* _EXERCISE PROMPT_:
What is needed is an exact copy of the lines from the line containing "carried.location, carried.rotation_quaternion = m.translation, q" to the line containing "scene.view_settings.keyframe_insert(path, frame=frame(t))", both lines included, and nothing else.
--- BEGIN TASK MATERIAL ---
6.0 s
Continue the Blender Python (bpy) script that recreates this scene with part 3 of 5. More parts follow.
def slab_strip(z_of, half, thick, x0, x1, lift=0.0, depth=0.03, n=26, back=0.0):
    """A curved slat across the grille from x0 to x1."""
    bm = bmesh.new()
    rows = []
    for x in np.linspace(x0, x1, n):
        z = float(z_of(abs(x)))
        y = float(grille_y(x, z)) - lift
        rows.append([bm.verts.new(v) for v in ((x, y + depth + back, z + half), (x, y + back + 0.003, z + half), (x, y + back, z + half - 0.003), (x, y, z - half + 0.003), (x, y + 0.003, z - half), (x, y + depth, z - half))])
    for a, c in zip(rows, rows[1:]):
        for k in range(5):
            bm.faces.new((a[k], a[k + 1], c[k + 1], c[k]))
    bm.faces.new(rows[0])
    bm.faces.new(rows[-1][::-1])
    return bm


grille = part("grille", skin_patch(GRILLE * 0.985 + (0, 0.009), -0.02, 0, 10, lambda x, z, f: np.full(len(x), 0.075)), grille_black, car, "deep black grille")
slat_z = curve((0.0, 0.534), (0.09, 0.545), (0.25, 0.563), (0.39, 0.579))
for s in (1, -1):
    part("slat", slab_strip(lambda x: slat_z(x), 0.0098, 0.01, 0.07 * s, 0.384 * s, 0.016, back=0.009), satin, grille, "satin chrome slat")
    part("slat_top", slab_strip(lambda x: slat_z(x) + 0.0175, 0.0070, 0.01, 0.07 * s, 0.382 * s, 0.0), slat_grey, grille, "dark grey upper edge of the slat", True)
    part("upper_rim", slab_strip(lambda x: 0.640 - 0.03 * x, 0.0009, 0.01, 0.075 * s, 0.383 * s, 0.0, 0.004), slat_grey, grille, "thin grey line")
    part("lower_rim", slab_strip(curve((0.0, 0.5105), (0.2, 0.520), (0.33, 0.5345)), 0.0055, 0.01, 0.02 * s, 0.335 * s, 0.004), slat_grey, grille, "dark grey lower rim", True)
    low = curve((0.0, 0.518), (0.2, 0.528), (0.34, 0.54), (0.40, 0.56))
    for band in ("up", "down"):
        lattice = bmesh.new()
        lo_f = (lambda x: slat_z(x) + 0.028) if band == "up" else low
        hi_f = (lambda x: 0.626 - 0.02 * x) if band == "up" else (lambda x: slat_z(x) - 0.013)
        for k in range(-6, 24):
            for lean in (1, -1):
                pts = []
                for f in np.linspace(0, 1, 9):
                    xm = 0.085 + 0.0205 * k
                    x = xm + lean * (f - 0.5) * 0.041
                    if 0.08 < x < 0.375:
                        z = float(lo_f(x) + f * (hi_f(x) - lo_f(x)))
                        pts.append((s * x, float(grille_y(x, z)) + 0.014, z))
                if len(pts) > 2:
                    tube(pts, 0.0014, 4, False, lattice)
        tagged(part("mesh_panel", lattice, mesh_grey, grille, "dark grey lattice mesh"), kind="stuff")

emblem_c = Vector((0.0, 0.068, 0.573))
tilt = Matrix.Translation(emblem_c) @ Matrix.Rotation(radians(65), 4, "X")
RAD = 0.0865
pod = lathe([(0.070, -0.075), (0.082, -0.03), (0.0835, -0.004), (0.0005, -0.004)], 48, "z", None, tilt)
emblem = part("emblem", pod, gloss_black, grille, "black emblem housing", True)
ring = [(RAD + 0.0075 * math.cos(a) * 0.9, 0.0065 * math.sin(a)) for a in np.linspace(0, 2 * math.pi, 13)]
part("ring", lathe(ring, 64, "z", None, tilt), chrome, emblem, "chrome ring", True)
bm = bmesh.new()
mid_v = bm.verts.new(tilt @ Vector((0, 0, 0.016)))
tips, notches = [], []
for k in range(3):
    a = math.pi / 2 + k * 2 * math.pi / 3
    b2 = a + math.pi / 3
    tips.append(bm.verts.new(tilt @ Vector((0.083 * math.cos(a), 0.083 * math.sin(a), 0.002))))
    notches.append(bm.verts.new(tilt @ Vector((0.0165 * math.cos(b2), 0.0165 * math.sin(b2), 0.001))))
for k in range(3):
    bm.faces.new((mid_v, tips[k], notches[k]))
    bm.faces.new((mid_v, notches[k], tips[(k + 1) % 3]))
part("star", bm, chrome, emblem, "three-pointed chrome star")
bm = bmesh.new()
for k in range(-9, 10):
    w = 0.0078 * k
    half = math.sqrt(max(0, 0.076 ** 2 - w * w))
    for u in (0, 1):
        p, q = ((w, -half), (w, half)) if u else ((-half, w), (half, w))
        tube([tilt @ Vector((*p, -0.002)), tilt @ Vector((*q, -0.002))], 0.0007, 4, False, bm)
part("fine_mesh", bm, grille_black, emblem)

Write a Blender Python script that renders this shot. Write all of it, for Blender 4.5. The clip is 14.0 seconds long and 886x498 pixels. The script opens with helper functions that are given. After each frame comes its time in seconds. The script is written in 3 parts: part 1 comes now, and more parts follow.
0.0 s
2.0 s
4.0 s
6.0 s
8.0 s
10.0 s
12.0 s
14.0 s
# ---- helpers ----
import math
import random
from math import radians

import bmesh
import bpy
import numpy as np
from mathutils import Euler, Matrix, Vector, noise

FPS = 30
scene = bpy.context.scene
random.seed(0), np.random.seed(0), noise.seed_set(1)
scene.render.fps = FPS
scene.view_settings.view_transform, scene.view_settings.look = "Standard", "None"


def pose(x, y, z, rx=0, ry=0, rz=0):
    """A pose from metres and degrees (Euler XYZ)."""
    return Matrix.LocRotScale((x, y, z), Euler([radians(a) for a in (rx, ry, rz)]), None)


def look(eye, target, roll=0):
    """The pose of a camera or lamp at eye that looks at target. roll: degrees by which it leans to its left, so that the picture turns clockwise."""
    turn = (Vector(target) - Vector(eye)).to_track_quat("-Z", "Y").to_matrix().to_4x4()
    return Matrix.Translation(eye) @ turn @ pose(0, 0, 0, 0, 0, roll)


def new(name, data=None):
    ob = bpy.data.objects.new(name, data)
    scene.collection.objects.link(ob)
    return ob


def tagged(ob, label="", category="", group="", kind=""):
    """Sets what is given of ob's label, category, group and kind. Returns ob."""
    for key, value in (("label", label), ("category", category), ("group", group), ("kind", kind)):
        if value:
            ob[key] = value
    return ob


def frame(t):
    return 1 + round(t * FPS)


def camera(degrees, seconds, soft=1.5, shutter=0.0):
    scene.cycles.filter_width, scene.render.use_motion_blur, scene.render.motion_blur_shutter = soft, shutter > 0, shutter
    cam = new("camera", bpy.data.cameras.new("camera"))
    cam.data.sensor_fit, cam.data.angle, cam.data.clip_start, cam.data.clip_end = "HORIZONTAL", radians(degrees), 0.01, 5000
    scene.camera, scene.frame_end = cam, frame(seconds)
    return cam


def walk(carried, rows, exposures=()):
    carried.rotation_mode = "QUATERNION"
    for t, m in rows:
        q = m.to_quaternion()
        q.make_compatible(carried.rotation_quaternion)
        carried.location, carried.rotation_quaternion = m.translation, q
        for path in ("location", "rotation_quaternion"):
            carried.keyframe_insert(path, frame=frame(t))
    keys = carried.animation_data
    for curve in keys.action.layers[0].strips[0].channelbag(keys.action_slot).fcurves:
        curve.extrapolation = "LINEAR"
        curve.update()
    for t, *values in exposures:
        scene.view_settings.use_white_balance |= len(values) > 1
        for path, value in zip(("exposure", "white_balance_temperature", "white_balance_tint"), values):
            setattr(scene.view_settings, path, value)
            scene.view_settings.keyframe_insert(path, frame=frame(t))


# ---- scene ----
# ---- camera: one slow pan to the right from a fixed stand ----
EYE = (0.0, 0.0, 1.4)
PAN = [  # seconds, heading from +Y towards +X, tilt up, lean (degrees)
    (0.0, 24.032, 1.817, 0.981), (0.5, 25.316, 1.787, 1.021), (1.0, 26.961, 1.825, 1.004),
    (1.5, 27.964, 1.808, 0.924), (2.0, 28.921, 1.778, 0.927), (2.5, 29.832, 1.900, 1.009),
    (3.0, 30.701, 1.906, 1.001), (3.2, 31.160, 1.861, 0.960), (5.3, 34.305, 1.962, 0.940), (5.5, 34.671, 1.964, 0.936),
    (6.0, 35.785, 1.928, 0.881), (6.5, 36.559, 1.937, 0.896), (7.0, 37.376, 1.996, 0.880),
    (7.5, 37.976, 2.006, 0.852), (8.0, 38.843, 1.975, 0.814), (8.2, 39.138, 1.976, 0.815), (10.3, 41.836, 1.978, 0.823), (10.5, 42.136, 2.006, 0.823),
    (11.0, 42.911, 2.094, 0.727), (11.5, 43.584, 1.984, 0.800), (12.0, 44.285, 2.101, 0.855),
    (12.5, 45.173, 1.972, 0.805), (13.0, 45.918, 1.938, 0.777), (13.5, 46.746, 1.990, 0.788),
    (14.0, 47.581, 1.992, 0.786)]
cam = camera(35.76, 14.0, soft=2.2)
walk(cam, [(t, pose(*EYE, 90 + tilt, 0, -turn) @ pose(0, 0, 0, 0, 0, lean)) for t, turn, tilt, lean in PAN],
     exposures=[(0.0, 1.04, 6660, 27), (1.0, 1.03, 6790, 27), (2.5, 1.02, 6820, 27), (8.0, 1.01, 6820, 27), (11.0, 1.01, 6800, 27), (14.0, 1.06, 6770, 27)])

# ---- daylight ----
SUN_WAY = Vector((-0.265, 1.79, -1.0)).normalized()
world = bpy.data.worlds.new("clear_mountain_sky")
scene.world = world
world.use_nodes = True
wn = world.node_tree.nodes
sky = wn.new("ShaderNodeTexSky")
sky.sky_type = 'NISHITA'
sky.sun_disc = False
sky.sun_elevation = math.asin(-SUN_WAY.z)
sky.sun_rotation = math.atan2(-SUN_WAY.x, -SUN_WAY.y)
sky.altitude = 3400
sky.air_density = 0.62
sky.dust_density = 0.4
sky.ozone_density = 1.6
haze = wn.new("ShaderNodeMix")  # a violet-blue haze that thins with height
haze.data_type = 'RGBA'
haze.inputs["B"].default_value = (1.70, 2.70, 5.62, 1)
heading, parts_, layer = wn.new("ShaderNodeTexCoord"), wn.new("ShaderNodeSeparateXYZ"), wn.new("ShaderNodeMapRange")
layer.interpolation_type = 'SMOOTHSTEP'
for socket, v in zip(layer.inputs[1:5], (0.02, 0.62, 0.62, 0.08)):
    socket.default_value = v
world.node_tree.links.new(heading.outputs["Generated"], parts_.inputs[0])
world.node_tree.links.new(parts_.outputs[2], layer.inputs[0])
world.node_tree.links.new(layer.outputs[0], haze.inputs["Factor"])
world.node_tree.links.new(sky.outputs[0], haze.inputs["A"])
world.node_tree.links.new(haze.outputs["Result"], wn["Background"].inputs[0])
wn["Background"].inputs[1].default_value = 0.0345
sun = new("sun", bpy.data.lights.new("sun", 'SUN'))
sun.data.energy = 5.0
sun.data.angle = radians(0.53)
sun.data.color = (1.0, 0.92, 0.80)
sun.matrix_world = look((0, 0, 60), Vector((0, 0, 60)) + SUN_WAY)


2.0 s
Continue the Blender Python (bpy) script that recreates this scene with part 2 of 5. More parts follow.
--- END TASK MATERIAL ---
* _RESPONSE TO THE TASK_:
        carried.location, carried.rotation_quaternion = m.translation, q
        for path in ("location", "rotation_quaternion"):
            carried.keyframe_insert(path, frame=frame(t))
    keys = carried.animation_data
    for curve in keys.action.layers[0].strips[0].channelbag(keys.action_slot).fcurves:
        curve.extrapolation = "LINEAR"
        curve.update()
    for t, *values in exposures:
        scene.view_settings.use_white_balance |= len(values) > 1
        for path, value in zip(("exposure", "white_balance_temperature", "white_balance_tint"), values):
            setattr(scene.view_settings, path, value)
            scene.view_settings.keyframe_insert(path, frame=frame(t))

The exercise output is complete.